La porte ouverte à l’arbitraire

Ainsi, cette dignité ontologique (qui touche l’être) interdit à quiconque de déclarer à propos d’un homme en fin de vie qu’il n’est plus digne de vivre, ou que sa situation a entamé à tel point sa dignité qu’il est préférable pour lui de mourir. Un tel jugement n’est pas recevable en vertu du statut qui est celui de tout être humain. Voilà pourquoi la foi chrétienne ne reconnaît pas le bien-fondé du droit « de mourir dans la dignité » dans lequel elle perçoit au contraire une dangereuse transgression.

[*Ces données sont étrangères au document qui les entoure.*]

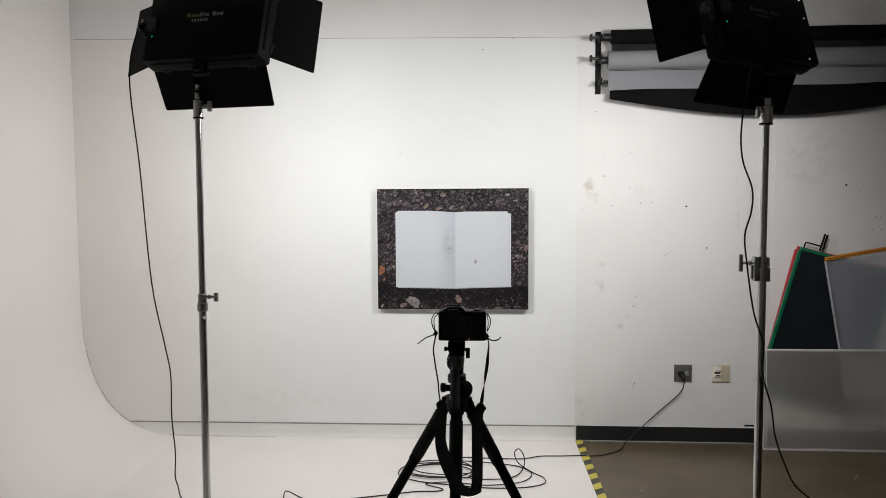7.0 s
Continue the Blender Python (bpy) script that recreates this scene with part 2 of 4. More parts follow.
def box(bm, x0, x1, y0, y1, z0, z1, bevel=0.0, m=None, segments=2):
    made = bmesh.ops.create_cube(bm, size=1.0)["verts"]
    bmesh.ops.scale(bm, vec=(x1 - x0, y1 - y0, z1 - z0), verts=made)
    bmesh.ops.translate(bm, vec=((x0 + x1) / 2, (y0 + y1) / 2, (z0 + z1) / 2), verts=made)
    if bevel:
        edges = {e for v in made for e in v.link_edges}
        res = bmesh.ops.bevel(bm, geom=list(edges), offset=bevel, segments=segments, affect="EDGES", profile=0.6)
        made = list({v for f in res["faces"] for v in f.verts} | {v for v in made if v.is_valid})
    if m is not None:
        bmesh.ops.transform(bm, matrix=m, verts=made)
    return bm


def rod(bm, a, b, r0, r1=None, segments=20):
    """A capped cylinder or cone from a to b."""
    a, b = Vector(a), Vector(b)
    m = Matrix.Translation((a + b) / 2) @ (b - a).to_track_quat("Z", "Y").to_matrix().to_4x4()
    bmesh.ops.create_cone(bm, cap_ends=True, segments=segments, radius1=r0, radius2=r0 if r1 is None else r1, depth=(b - a).length, matrix=m)
    return bm


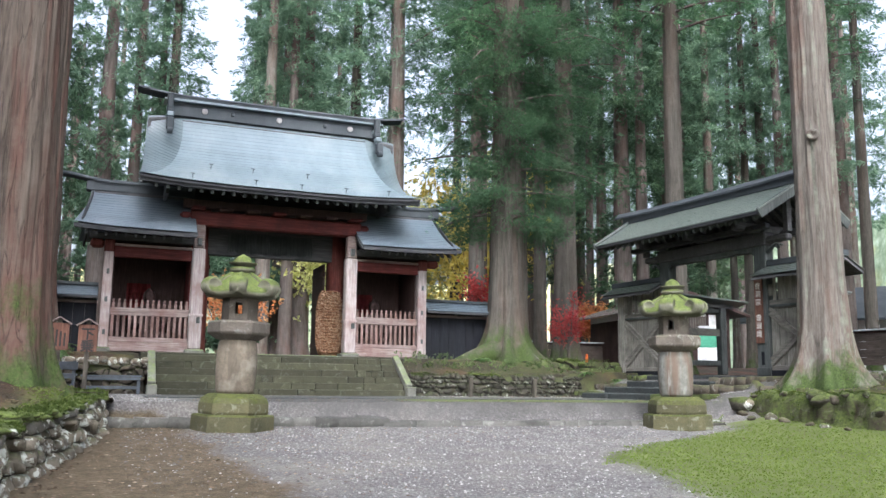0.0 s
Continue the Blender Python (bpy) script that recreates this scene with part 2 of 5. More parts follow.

D’autant plus que si un tel droit était reconnu, qui s’arrogerait celui de juger de son application à telle personne en particulier ? Ne serait-ce pas la voie ouverte à l’arbitraire ? Qui se poserait en « arbitre des élégances » en matière de vie et de mort (pardonnez le rapprochement entre l’expression et la gravité du sujet) ?

 

Le sujet de l’euthanasie n’est pas une question de spécialistes

Je terminerai par une confidence. J’ai hésité à écrire ce texte qui m’avait été demandé. J’estimais que je n’étais pas le mieux placé pour traiter le sujet. Je pensais à toutes les personnes qui travaillent dans les services de soins palliatifs, ou bien aux médecins qui sont confrontés à la situation. Mais je me suis ravisé. Qu’est-ce qui a motivé mon revirement ? Tout simplement la conviction qu’il n’existe pas de « spécialistes » dans ce domaine, et qu’il serait dangereux de laisser aux seuls personnels soignants la légitimité de se prononcer sur le sujet. L’euthanasie regarde la conscience de chacun. Pas plus que la signification de la vie en général ou l’existence de Dieu, l’euthanasie n’est en dernier ressort une affaire de « spécialistes ». On abdiquerait son humanité et sa liberté à le penser. La vie et la mort ne doivent jamais être soumises à la seule expertise des « techniciens ».